If you want a preview of the plot, READ ON!!

So, Tom gets sucked into this underground river and shot through cavern after cavern, it seems, until he finally finds himself on a quiet, albeit pitch black, shore. Lost inside a cave in the mountain that his house is perched on, Tom bumps into a dead body. Sickened at first, he soon realizes (just like Brian in Hatchet) that this corpse might be holding some important tools. Sure enough, he finds a headlamp, batteries, a small knife, a big ring and a can of sardines - although not without having to reach under the dead guy's bloody beard... He decides that his only chance of survival, battered though he is, is to get back in the river and see where it takes him. But not before he realizes that he can use the knife to scratch a message onto the boots of the dead guy and send them down the river also. Tom is not alone, however. A dog has shown up in the cavern as well, paddling about, and the two head off together.

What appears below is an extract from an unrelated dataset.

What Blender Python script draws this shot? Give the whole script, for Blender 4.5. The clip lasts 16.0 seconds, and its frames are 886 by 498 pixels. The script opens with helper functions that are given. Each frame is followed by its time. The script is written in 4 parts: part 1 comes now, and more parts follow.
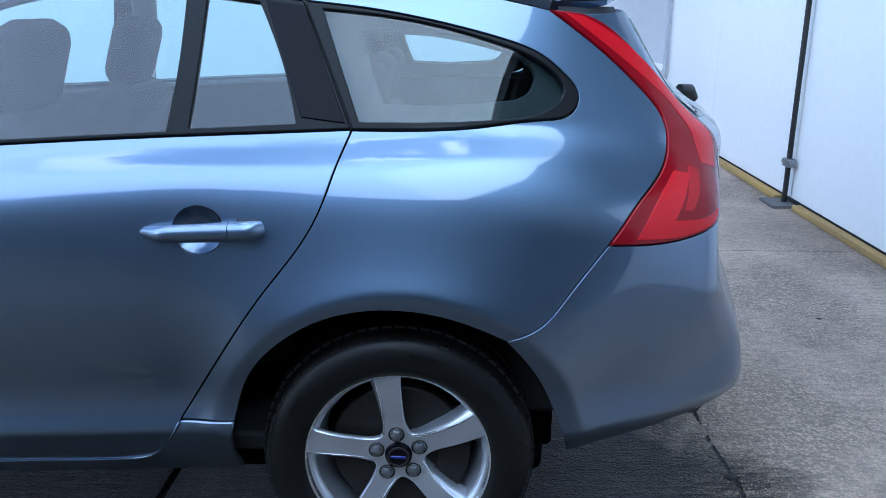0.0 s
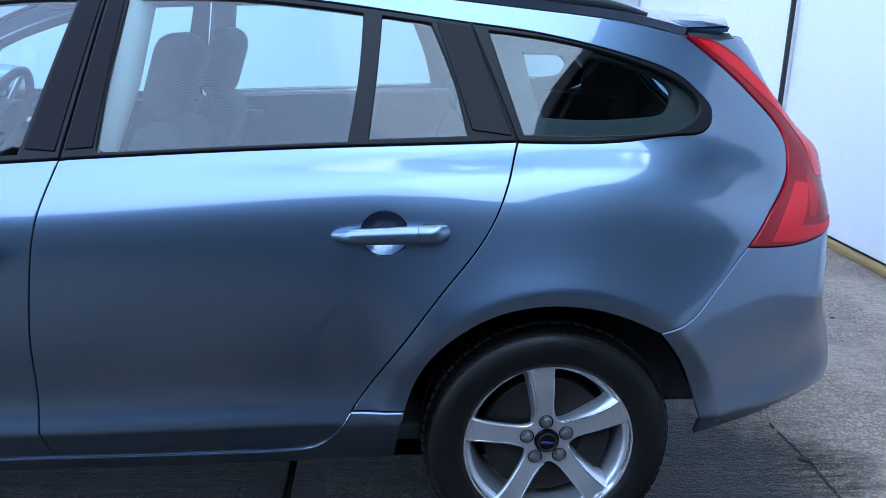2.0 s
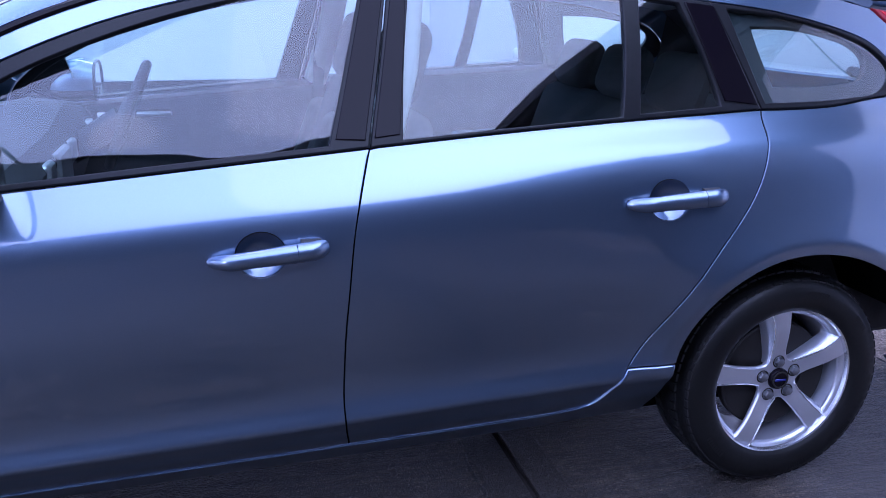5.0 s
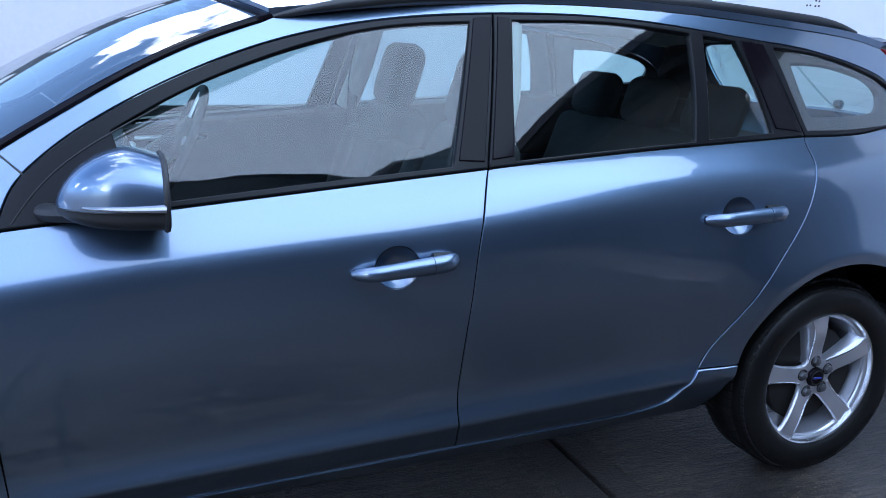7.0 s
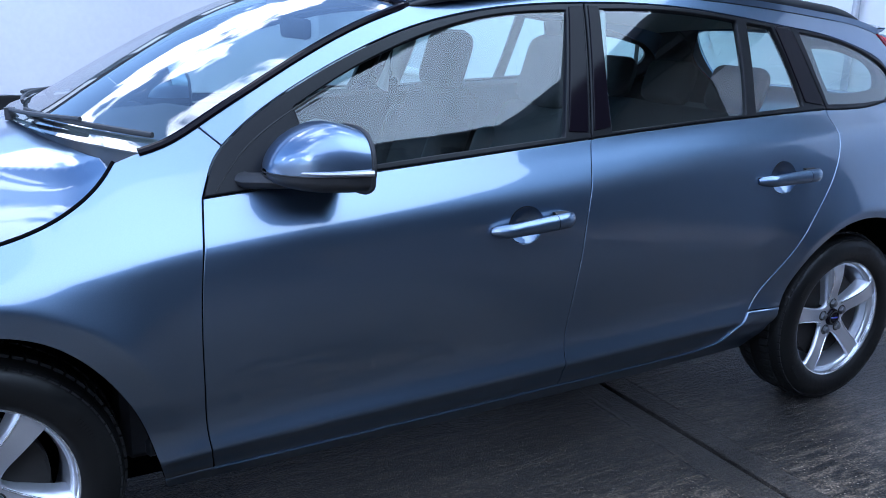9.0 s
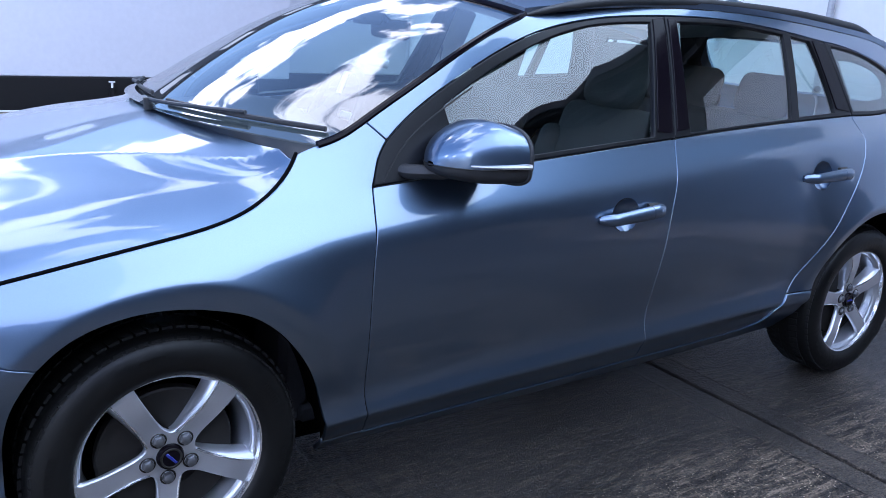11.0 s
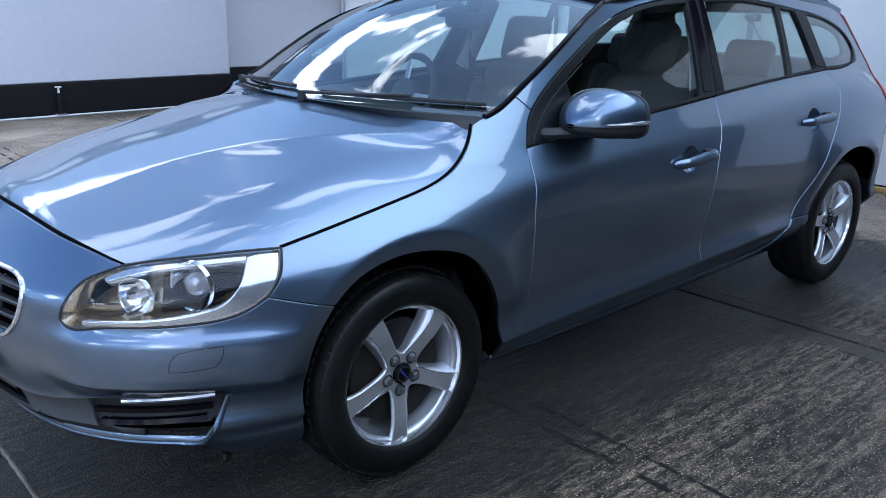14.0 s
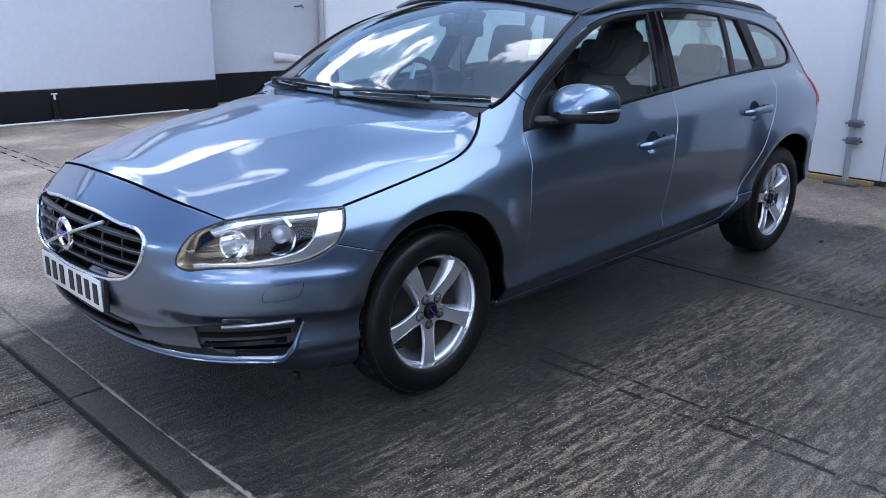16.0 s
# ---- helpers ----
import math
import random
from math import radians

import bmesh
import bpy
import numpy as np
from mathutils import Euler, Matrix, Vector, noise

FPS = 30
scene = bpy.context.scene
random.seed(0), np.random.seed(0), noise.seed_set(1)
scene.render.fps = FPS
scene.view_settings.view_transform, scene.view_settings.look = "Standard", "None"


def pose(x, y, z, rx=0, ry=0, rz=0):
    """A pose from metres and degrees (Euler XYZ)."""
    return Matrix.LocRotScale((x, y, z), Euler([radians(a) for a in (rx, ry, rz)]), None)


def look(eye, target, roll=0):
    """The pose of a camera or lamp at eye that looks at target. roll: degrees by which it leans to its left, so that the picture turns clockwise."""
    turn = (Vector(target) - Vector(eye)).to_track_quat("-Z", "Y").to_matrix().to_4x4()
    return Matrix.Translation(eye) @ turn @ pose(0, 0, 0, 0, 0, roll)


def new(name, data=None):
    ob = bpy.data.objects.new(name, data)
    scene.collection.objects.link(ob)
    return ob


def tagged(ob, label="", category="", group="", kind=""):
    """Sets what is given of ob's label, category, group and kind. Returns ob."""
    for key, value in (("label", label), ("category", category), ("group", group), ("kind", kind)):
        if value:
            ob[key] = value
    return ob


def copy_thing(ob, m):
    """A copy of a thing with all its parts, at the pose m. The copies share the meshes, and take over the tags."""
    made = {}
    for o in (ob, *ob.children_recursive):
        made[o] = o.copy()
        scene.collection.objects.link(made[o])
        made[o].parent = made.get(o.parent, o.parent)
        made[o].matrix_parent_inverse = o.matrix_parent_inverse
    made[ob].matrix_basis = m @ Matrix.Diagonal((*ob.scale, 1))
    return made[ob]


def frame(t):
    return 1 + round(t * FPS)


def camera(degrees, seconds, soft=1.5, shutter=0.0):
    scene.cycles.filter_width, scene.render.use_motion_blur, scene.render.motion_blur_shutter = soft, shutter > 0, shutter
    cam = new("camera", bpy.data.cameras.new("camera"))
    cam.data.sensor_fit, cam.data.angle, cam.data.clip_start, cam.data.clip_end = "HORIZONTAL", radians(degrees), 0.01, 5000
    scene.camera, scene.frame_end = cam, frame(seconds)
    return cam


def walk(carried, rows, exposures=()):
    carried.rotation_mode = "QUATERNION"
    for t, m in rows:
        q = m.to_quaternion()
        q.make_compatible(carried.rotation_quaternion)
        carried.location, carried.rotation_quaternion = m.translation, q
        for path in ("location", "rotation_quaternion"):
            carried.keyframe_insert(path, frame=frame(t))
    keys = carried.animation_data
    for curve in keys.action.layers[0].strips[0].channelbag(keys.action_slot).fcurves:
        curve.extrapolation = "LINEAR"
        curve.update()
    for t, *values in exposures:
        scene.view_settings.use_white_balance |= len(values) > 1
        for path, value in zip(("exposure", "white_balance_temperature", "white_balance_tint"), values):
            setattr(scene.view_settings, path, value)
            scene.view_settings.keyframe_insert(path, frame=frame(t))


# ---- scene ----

I'm not telling you the rest, where Tom and the dog end up, who/what they find and if/how they get out alive because, if you've read this far I know that you really do want to read this book and be surprised all on your own!!! Go back and read Elizabeth Bird's review if you really want the beans spilled.

I'll just leave you with this tempting bit - Reg is a character you don't want to miss!


Karen Dunham said...

OOH, you make me all excited and wanting to read it AGAIN!!! We LOVE it.

Professor Z said...

Motivated by your review, I went to Amazon to buy this book to read to my 5-year old son. It sounds like a good one to get him into chapter books other than Magic Treehouse and Pirate School. At Amazon, when I put Leepike Ridge into my cart, it recommended Champ by Marcia Thornton Jones. I searched your blog and didn't see any reviews of her work. I am wondering if you have read anything her or could offer a review of Champ or other books in the boys' adventure story genre. Thanks.

Tanya said...

Thanks for your comment and query. I haven't read CHAMP, but I have a review of a book I really liked coming up on 2/15 that sounds similar - SHEEP by Valerie Hobbs is a great (homeless) dog story narrated by the dog.

I went through my list of "books for boys" and, to my surprise, couldn't find anything that I thought was suitable as a read out loud for a 5 year old that had adventure and boys and is reality based. Seems to be a rare genre in this fantasy filled world. I would suggest TREASURE ISLAND as a good read out loud for now.

Reality based adventure tend not to be written for younger readers because they are usually intense, suspenseful and sometimes violent, all of which are aspects of LEEPIKE RIDGE. It seems like classroom stories, animal stories and fantasy are the preferred genres for the 3rd grade and under reading level.

I will make a point of finding more books that fit this bill, however!